I had the good fortune to see June twice in my lifetime, although sadly I never met the great lady face to face. The first time was at London's National Theatre when she gave a talk about her career to a packed house as she launched a new photo book on her life. And then last January I went to the Victoria and Albert Museum in Kensington to hear June and her daughter Suzy in conversation about June's life and her amazing career archive. June had made the wonderful decision to donate her archive to the museum so it could be catalogued and enjoyed by generations to come. That was the measure of the woman. I'm so glad she was around to make that decision and to see what joy it would bring to so many of her fans and well-wishers. I'm also relieved the powers that be pulled their collective fingers out and gave June her well deserved damehood last year. A richly deserved honour and it was so good to see Dame June Whitfield at the Palace. 

June was married to Tim Aitchison from 1955 until his death in 2001. Together they had a daughter, Suzy, who also became an actress. Tim mainly stayed out of the limelight and June confessed he was sometimes baffled by the actor's life and the show business side to her career. He did enjoy socialising with several of her comedy colleagues though, with the likes of Morecambe and Wise and Frankie Howerd regular guests at their home in Wimbledon. 

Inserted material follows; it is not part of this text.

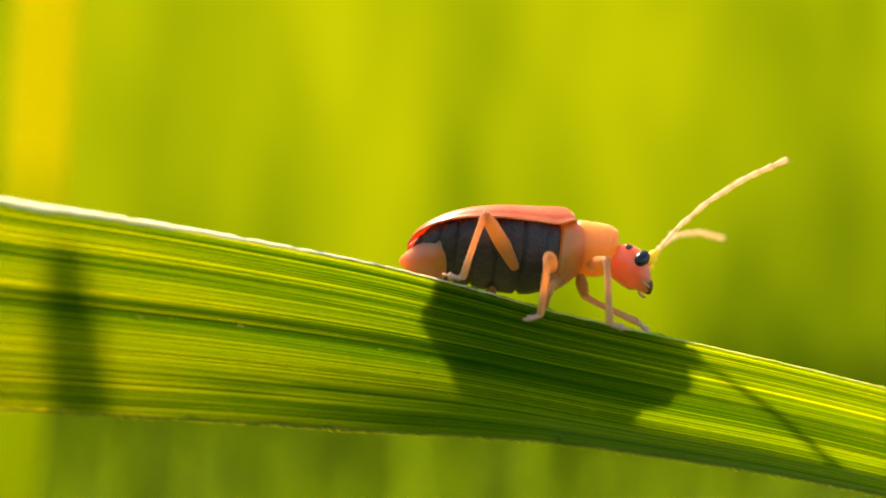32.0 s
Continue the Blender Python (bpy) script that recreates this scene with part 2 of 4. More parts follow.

My only regret is that after that National Theatre show I opted not to join the very long queue of people waiting to meet June and have their books signed. Perhaps I was just tired or feeling impatient but of course now I really wish I had stuck around as meeting June Whitfield would most definitely have been worth the wait. As we left the auditorium at the V&A almost a year ago now, I remember looking towards the stage and seeing June's tiny figure, still beautifully turned out and immaculate, surrounded by her daughter and some officials from the museum. Yes she was a little frail and at 92 you would expect that, but she still had the presence and warmth to captivate an audience that spanned the generations. I think that's how I'd like to remember our June. She was a trailblazer in comedy and she achieved this not by making grand gestures, by hash tagging across social media platforms or demonstrating outside of parliament. She achieved it just by being herself and doing what she knew. 

Last night I watched a couple of journalists discussing June's passing on BBC News. Describing her autobiography 'And June Whitfield' the man seemed to believe it was a rather spiky reference to the fact June was rarely the star and always the support to a male comedian. To assume this was to misjudge the woman June was. She herself maintained she gave her book that title because she was happiest playing second fiddle - after all if the show failed it would be the star who would carry the bad reviews. June enjoyed a long-lasting career which went on and on after many of her male co-stars had retired, fallen out of fashion or left this world. June never fell out of fashion. Each new generation loved what she did and what she brought to comedy shows old and new.



The expression 'end of an era' is often over used but in reality the passing of Dame June Whitfield is exactly that.